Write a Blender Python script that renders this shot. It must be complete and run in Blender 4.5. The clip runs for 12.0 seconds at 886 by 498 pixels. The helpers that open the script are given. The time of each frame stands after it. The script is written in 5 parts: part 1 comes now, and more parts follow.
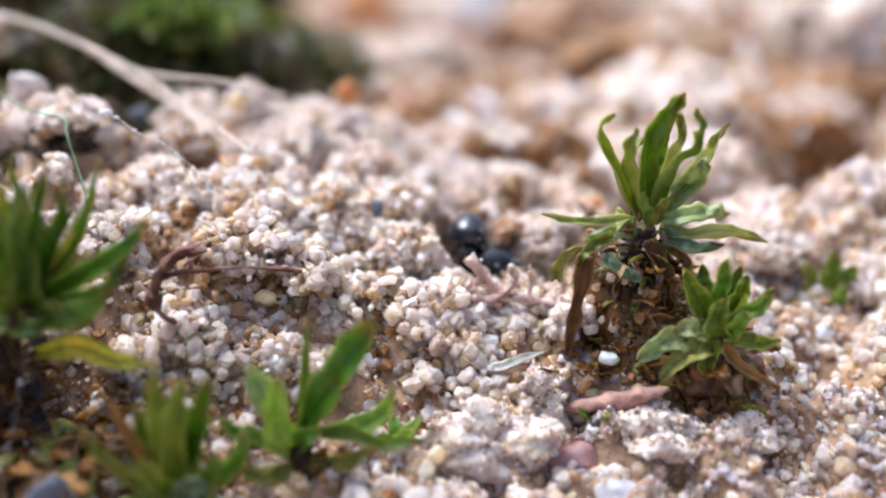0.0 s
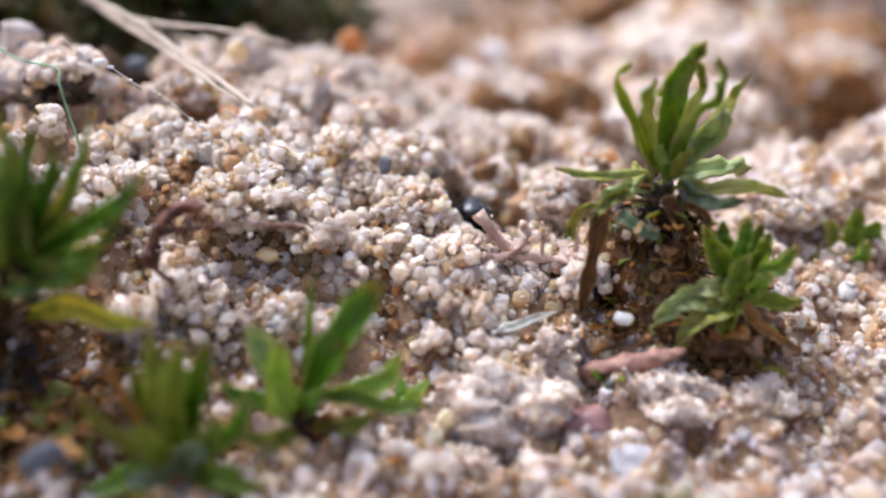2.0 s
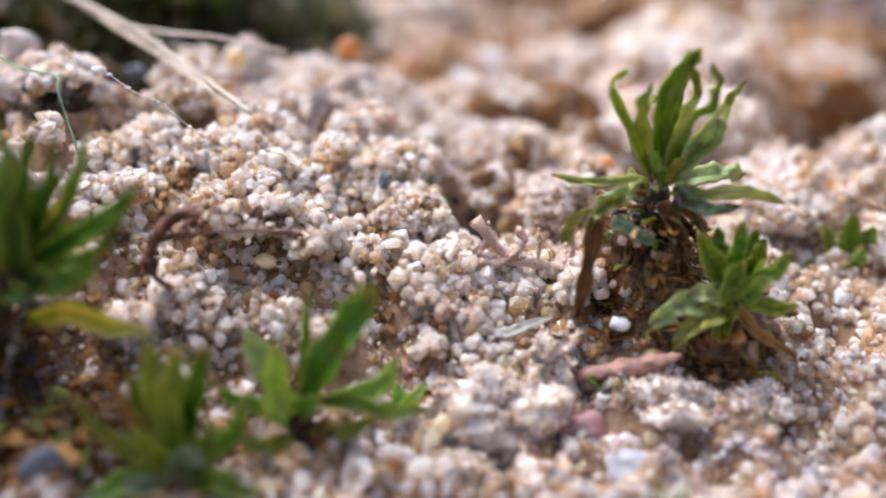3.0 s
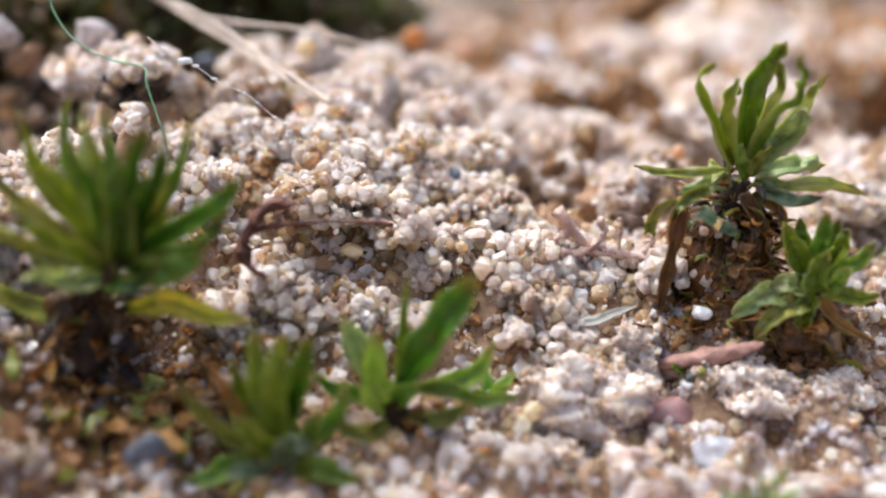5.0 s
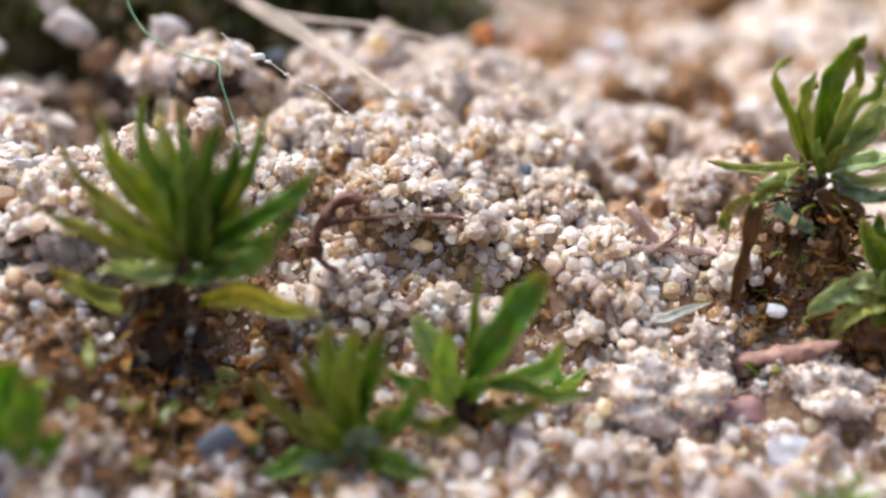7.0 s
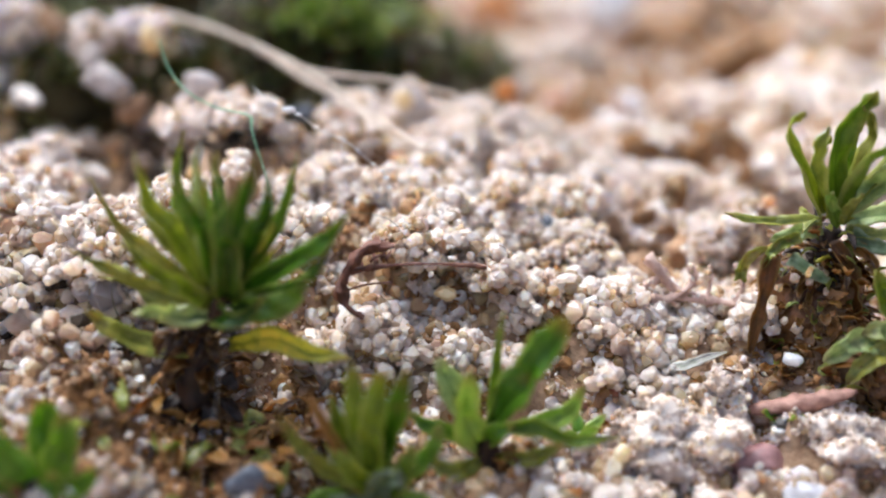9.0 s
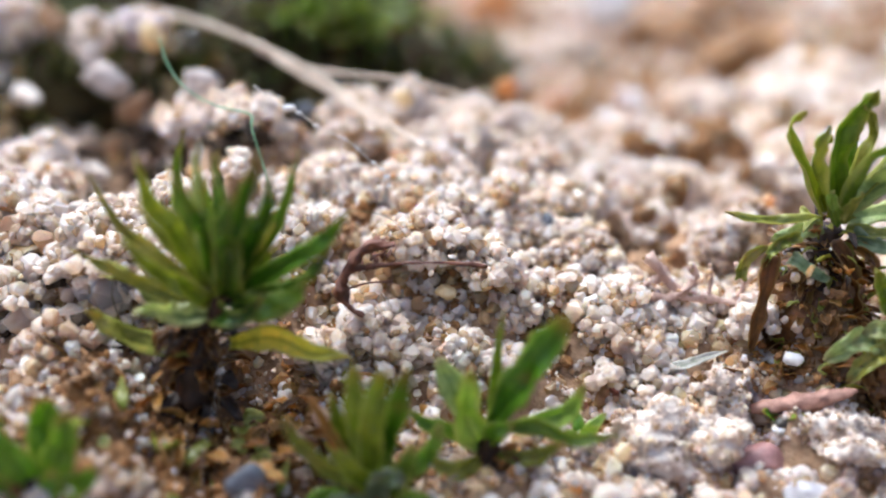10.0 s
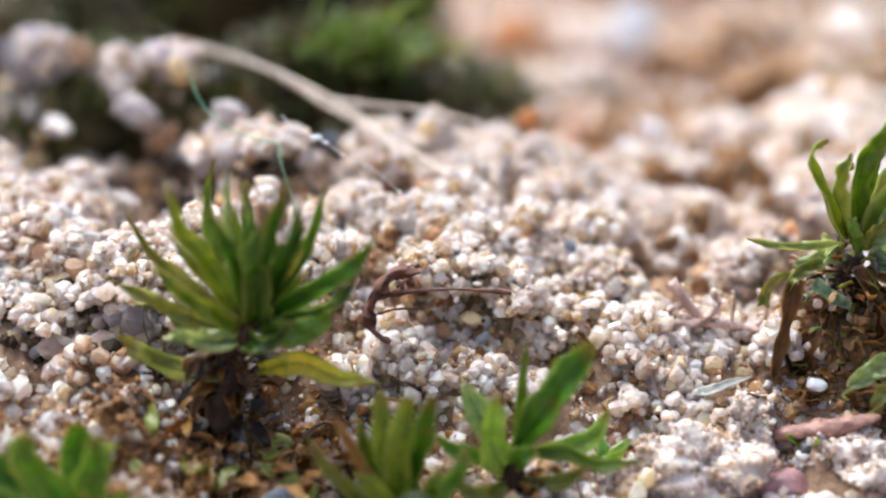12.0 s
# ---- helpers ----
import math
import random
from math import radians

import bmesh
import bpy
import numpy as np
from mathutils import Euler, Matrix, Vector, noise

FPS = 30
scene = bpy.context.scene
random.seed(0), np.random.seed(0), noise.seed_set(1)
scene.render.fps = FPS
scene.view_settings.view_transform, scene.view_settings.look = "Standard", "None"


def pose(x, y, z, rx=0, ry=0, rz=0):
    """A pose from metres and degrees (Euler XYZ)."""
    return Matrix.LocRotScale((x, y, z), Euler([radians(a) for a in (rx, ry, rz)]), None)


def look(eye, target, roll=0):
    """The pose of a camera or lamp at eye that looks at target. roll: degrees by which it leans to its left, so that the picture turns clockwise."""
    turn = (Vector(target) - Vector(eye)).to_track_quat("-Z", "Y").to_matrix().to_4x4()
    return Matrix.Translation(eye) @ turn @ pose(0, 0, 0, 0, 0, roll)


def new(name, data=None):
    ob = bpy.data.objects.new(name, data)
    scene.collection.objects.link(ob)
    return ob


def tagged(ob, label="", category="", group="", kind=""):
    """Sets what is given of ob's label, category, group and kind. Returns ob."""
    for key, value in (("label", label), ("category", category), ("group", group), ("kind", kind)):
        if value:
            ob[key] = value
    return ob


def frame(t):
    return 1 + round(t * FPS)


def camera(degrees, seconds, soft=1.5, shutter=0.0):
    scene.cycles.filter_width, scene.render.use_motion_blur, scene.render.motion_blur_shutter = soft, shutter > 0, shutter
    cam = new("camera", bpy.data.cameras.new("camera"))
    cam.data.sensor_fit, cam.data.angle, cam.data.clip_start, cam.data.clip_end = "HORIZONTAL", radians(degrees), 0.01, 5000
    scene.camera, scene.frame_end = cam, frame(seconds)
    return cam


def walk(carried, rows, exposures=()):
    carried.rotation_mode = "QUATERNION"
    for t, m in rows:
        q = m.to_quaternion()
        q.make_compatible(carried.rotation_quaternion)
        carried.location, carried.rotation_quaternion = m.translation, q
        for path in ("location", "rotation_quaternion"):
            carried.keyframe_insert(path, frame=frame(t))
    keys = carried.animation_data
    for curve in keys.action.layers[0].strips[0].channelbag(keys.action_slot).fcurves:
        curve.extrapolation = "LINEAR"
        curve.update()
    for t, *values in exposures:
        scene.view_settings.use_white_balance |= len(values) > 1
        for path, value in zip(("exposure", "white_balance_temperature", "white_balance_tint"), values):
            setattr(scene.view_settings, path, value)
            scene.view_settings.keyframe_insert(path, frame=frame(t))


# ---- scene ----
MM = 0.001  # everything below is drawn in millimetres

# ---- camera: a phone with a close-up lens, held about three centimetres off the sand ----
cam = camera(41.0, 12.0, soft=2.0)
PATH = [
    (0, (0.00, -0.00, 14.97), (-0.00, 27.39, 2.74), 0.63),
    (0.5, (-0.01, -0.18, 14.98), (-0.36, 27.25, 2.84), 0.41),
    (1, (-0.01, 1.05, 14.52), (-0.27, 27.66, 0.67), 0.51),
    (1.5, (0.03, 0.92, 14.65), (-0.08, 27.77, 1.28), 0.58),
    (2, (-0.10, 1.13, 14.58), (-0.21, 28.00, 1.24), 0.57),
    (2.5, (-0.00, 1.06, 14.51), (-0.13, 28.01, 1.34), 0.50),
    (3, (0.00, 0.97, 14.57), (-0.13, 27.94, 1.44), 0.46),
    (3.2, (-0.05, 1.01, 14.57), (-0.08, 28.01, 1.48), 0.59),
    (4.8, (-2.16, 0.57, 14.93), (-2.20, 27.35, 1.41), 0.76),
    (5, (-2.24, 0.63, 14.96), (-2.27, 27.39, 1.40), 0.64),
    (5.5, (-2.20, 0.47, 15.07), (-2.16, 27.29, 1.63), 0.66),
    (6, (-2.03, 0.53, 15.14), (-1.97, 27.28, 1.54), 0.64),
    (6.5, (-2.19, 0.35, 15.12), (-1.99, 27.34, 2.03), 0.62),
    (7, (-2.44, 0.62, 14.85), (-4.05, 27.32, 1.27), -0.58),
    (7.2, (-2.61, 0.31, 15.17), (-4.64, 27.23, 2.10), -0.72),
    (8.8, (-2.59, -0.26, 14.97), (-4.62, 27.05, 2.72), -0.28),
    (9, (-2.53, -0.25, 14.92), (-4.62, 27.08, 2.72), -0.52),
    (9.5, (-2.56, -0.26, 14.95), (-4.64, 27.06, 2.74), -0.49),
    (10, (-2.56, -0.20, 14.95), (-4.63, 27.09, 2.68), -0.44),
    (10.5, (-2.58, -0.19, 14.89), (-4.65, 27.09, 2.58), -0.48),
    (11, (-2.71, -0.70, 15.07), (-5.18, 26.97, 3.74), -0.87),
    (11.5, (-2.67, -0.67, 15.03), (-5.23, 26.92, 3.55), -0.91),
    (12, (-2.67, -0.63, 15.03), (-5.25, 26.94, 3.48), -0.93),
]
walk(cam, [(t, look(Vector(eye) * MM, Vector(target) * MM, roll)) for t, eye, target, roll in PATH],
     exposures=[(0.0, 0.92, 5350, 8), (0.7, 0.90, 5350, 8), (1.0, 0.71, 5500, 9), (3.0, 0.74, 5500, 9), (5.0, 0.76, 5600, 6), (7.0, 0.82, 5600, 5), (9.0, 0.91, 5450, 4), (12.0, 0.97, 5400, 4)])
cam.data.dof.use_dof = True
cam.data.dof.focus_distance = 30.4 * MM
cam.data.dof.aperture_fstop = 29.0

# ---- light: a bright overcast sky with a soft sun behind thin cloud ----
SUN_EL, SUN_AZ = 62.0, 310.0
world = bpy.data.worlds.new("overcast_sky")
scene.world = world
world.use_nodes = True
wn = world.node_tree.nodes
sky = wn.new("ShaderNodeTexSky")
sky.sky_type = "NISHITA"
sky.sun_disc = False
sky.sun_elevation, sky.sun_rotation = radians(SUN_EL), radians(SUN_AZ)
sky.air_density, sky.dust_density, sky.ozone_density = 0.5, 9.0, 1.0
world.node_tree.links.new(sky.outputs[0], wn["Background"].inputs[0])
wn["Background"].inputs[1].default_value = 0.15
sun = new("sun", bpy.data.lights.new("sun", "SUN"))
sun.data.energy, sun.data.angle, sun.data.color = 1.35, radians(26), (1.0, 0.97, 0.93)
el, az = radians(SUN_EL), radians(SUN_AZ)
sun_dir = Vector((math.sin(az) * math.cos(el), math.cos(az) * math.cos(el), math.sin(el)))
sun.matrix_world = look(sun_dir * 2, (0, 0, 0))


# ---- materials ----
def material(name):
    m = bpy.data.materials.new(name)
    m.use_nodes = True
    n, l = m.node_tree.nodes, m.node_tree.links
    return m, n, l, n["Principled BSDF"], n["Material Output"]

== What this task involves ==
Extract, word for word, each line from the top of the data down to and including the line with "ob = bpy.data.objects.new(name, data)"; skip the pictures.

== Worked answer ==
Write a Blender Python script that renders this shot. It must be complete and run in Blender 4.5. The clip runs for 12.0 seconds at 886 by 498 pixels. The helpers that open the script are given. The time of each frame stands after it. The script is written in 5 parts: part 1 comes now, and more parts follow.
0.0 s
2.0 s
3.0 s
5.0 s
7.0 s
9.0 s
10.0 s
12.0 s
# ---- helpers ----
import math
import random
from math import radians

import bmesh
import bpy
import numpy as np
from mathutils import Euler, Matrix, Vector, noise

FPS = 30
scene = bpy.context.scene
random.seed(0), np.random.seed(0), noise.seed_set(1)
scene.render.fps = FPS
scene.view_settings.view_transform, scene.view_settings.look = "Standard", "None"


def pose(x, y, z, rx=0, ry=0, rz=0):
    """A pose from metres and degrees (Euler XYZ)."""
    return Matrix.LocRotScale((x, y, z), Euler([radians(a) for a in (rx, ry, rz)]), None)


def look(eye, target, roll=0):
    """The pose of a camera or lamp at eye that looks at target. roll: degrees by which it leans to its left, so that the picture turns clockwise."""
    turn = (Vector(target) - Vector(eye)).to_track_quat("-Z", "Y").to_matrix().to_4x4()
    return Matrix.Translation(eye) @ turn @ pose(0, 0, 0, 0, 0, roll)


def new(name, data=None):
    ob = bpy.data.objects.new(name, data)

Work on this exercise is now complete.